Registration Statements Effective Sample Clauses
The 'Registration Statements Effective' clause establishes when a registration statement filed with a regulatory authority, such as the SEC, becomes officially effective and thus allows the public offering or sale of securities to proceed. In practice, this clause typically specifies the conditions or notifications required for effectiveness, such as receipt of a notice from the regulator or the passage of a certain waiting period. Its core function is to provide certainty to all parties about when securities can legally be offered or sold, thereby ensuring compliance with securities laws and reducing the risk of unauthorized transactions.
Registration Statements Effective. The Registration Statement and the F-6 Registration Statement shall have become effective and shall be available for the (i) resale of all Placement Shares issued to the Agent and not yet sold by the Agent and (ii) sale of all Placement Shares contemplated to be issued by any Placement Notice.
Registration Statements Effective.

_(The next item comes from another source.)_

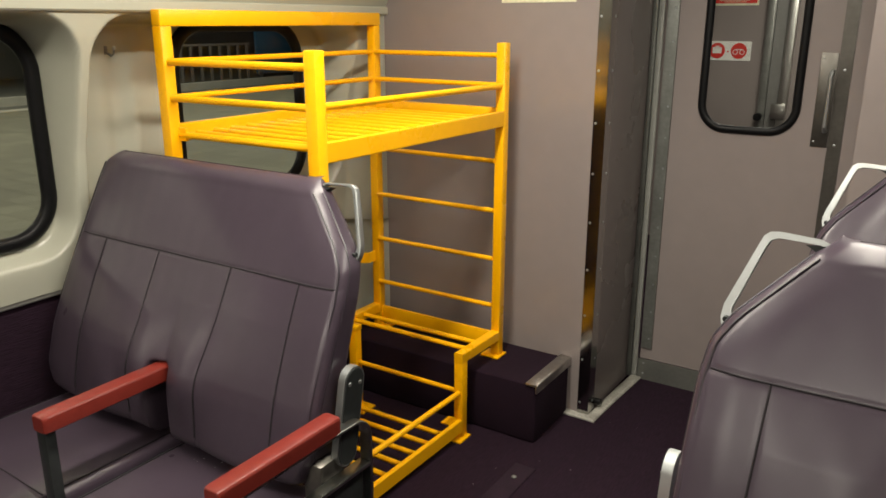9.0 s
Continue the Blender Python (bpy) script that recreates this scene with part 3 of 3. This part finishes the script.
def double_seat(xc, yo, zo, side, label):
    """A two-place seat; side is 1 where the aisle lies towards +x, -1 where it lies the other way."""
    s = thing("double_seat", (xc, 1.0 + yo, 0), label, "train seat", "double seats")

    def place(x, y, z):
        return (xc + side * x, yo + y, z + zo)

    def block(x0, x1, y0, y1, z0, z1, bevel):
        return box(min(xc + side * x0, xc + side * x1), max(xc + side * x0, xc + side * x1), yo + y0, yo + y1, z0 + zo, z1 + zo, bevel)

    us = np.concatenate([[-1, -0.997, -0.99, -0.98], np.linspace(-0.97, 0.97, 226), [0.98, 0.99, 0.997, 1]])
    vs = np.concatenate([[0, 0.004, 0.012, 0.024], np.linspace(0.035, 0.965, 140), [0.976, 0.988, 0.996, 1]])

    def at(u, v, rear):
        z = ZB + (ZT - ZB) * v
        w = half_width(z, u > 0)
        x = u * w
        if rear:
            d = min(w - abs(x), ZT - z, z - ZB)
            off = max((0.146 - 0.070 * v) - edge_drop(max(0, d), 0.03), front_push(x, z) + 0.003)
        else:
            off = front_push(x, z)
        return place(x, back_y(z) + off, z)

    back = part("backrest", slab(us, vs, lambda u, v: at(u, v, False), lambda u, v: at(u, v, True)), VINYL, s, "padded purple vinyl backrest with sewn seams", smooth=60)
    for off_y, inset in ((0.0105, 0.013), (0.034, 0.0)):
        for aisle in (False, True):
            line = []
            for k in range(60):
                z = 0.53 + (ZT - 0.030 - 0.53) * k / 59
                w = half_width(z, aisle) - inset
                line.append(place(w if aisle else -w, back_y(z) + off_y + edge_drop(max(0, ZT - z), 0.030), z))
            part("piping", sweep(line, circle(0.0024, 6), (0, 1, 0.3)), PIPING, back)
    wt = half_width(ZT, True), half_width(ZT, False)
    part("piping", sweep([place(x, back_y(ZT) + 0.040, ZT - 0.0006) for x in np.linspace(0.028 - wt[1], wt[0] - 0.028, 30)], circle(0.0024, 6), (0, 0, 1)), PIPING, back)
    seams = [[(x, 0.946) for x in np.linspace(-0.49, 0.475, 60)]]
    for sg in (-1, 1):
        for k in (0, 1):
            seams.append([(sg * seam_x(z)[k], z) for z in np.linspace(0.53, 0.945, 40)])
    for pts in seams:
        part("seam", sweep([place(x, back_y(z) + front_push(x, z) - 0.0018, z) for x, z in pts], circle(0.0019, 6), (0, 1, 0.2)), SEAM, back)
    # cushions
    for cx, n in ((-0.288, 0), (0.252, 1)):
        x0, x1 = cx - 0.253, cx + 0.253
        y0, y1 = 0.69, 1.305

        def topside(u, v):
            x, y = x0 + (x1 - x0) * u, y0 + (y1 - y0) * v
            d = min(x - x0, x1 - x)
            z = 0.458 - edge_drop(max(0, d), 0.028) - edge_drop(max(0, (y - y0) * 0.8), 0.085) - edge_drop(max(0, y1 - y), 0.045)
            z += 0.012 * math.sin(math.pi * u) * math.sin(math.pi * min(1, v * 1.1))
            z -= groove(y - 0.905, 0.004, 0.0025) + groove(d - 0.022, 0.0035, 0.002)
            z += 0.002 * noise.noise(Vector((x * 7, y * 7, 2.2 + n)))
            return place(x, y, z)

        def under(u, v):
            return place(x0 + (x1 - x0) * u, y0 + (y1 - y0) * v, 0.33)
        g = np.concatenate([[0, 0.004, 0.012, 0.024], np.linspace(0.035, 0.965, 100), [0.976, 0.988, 0.996, 1]])
        cu = part("seat_cushion", slab(g, g, topside, under), VINYL, s, "purple vinyl seat cushion with piped edges", smooth=60)
        for line in ([(0.06 + 0.88 * k / 40, (0.905 - y0) / (y1 - y0)) for k in range(41)], [(0.0435, 0.12 + 0.85 * k / 40) for k in range(41)], [(0.9565, 0.12 + 0.85 * k / 40) for k in range(41)]):
            part("seam", sweep([Vector(topside(u, v)) + Vector((0, 0, 0.0016)) for u, v in line], circle(0.0018, 6), (0, 0, 1)), SEAM, cu)
    part("seat_base", block(-0.53, 0.50, 0.74, 1.37, 0.27, 0.332, 0.01), SHELL, s)
    part("centre_rail", block(-0.042, 0.008, 0.74, 1.25, 0.33, 0.425, 0.006), DARKMETAL, s)
    for dx in (-0.35, 0.35):
        part("pedestal", box(xc + dx - 0.03, xc + dx + 0.03, yo + 0.85, yo + 1.2, 0.0, 0.275 + zo, 0.006), DARKMETAL, s)
    part("back_bracket", block(-0.06, 0.055, 1.30, 1.34, 0.40, 0.70, 0.01), DARKMETAL, s)
    # middle armrest
    arm = part("armrest", arm_pad(place, -0.012, 0.893), RED, s, "red padded armrest")
    part("arm_post", block(-0.044, -0.008, 0.903, 0.930, 0.40, 0.652, 0.003), DARKMETAL, arm)
    # aisle-side frame with its armrest
    ax = 0.540
    part("armrest", arm_pad(place, ax, 0.912), RED, s, "red padded armrest")
    path = [(0.78, 0.30), (0.78, 0.53)] + arc(0.88, 0.552, 0.10, 175, 105, 8) + [(0.93, 0.641), (1.25, 0.641)] + arc(1.322, 0.580, 0.060, 85, 0, 8) + [(1.382, 0.30)]
    fr = part("arm_frame", sweep([place(ax, y, z) for y, z in path], flat(0.009, 0.034, 0.002), (1, 0, 0)), FRAME, s, "worn stainless steel side frame")
    part("lower_rail", block(ax - 0.017, ax + 0.017, 0.79, 1.377, 0.506, 0.516, 0.002), FRAME, fr)
    part("side_panel", block(ax - 0.014, ax - 0.006, 0.80, 1.373, 0.26, 0.505, 0.003), DARKMETAL, fr)
    part("leg", box(xc + side * ax - 0.02, xc + side * ax + 0.02, yo + 1.05, yo + 1.15, 0.0, 0.265 + zo, 0.004), DARKMETAL, fr)
    # pivot plate between frame and backrest
    tilt = math.atan(0.20)

    def put(u, v, d):
        yy, zz = u * math.cos(tilt) + v * math.sin(tilt), v * math.cos(tilt) - u * math.sin(tilt)
        return place(0.512 + d, 1.338 + yy, 0.645 + zz)
    cap = arc(0, 0.090, 0.036, 0, 180, 10) + arc(0, -0.085, 0.036, 180, 360, 10)
    pv = part("pivot_plate", plate(cap, [], put, 0.020), ALLOY, s, "rounded steel pivot plate")
    inner = arc(0, 0.090, 0.031, 0, 180, 10) + arc(0, -0.085, 0.031, 180, 360, 10)
    part("cover", plate(inner, [], lambda u, v, d: put(u, v, d + 0.020), 0.002), DARKMETAL, pv)
    for u in (-0.019, 0.019):
        part("screw", rivet(Vector(put(u, 0.085, 0.0225)), 0, 0.006), ALLOY, pv)
    part("hinge_block", block(0.462, 0.524, 1.235, 1.325, 0.43, 0.560, 0.016), DARKPLATE, s)
    # grab handle on the shoulder
    outer = [(0.312, 1.150), (0.345, 1.163), (0.412, 1.167), (0.427, 1.165), (0.436, 1.158), (0.441, 1.147), (0.482, 1.034), (0.484, 1.012), (0.479, 0.994), (0.467, 0.979), (0.452, 0.970)]
    inner = [(0.444, 0.986), (0.459, 0.998), (0.469, 1.012), (0.471, 1.030), (0.4315, 1.142), (0.425, 1.1545), (0.412, 1.1595), (0.345, 1.157), (0.312, 1.142)]
    loop = plate(outer + inner, [], lambda u, v, d: place(u, 1.438 + (v - 0.985) * 0.34 + d, v - 0.3 * d), 0.016)
    bmesh.ops.bevel(loop, geom=[e for e in loop.edges if len(e.link_faces) == 2 and e.calc_face_angle(0) > 1.0], offset=0.0018, segments=2, affect="EDGES", profile=0.5)
    gh = part("grab_handle", loop, ALLOY, s, "polished alloy grab handle")
    part("upper_mount", plate([(0.298, 1.157), (0.368, 1.1545), (0.340, 1.138), (0.318, 1.116)], [], lambda u, v, d: place(u, 1.489 + d, v - 0.3 * d), 0.017), DARKMETAL, gh, "dark steel wedge mount")
    x, y, z = place(0.475, 1.443, 1.012)
    part("screw", rod((x, y - 0.008, z), (x, y + 0.002, z), 0.005, 10), DARKMETAL, gh)
    return s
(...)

The SEC shall have declared the Registration Statements effective. No stop order suspending the effectiveness of the Registration Statements or any part thereof shall have been issued and no proceeding for that purpose, and no similar proceeding in respect of the Proxy Statement, shall have been initiated or threatened by the SEC; and all requests for additional information on the part of the SEC shall have been complied with to the reasonable satisfaction of the parties hereto.
Registration Statements Effective. The Registration Statements shall remain effective and shall be available for the sale of (i) all Placement Shares issued pursuant to all prior Placements and not yet sold by the Agents and (ii) all Placement Shares contemplated to be issued by the Placement Notice relating to such Placement.
Registration Statements Effective. The SEC shall have declared the Registration Statement and Form 8-A effective. No stop order suspending the effectiveness of the Registration Statement or Form 8-A or any part thereof shall have been issued, and no proceeding for that purpose, and no similar proceeding shall have been initiated or threatened by the SEC in respect of the Joint Proxy Statement/Prospectus, and all requests for additional information on the part of the SEC shall have been complied with to the reasonable satisfaction of the parties hereto.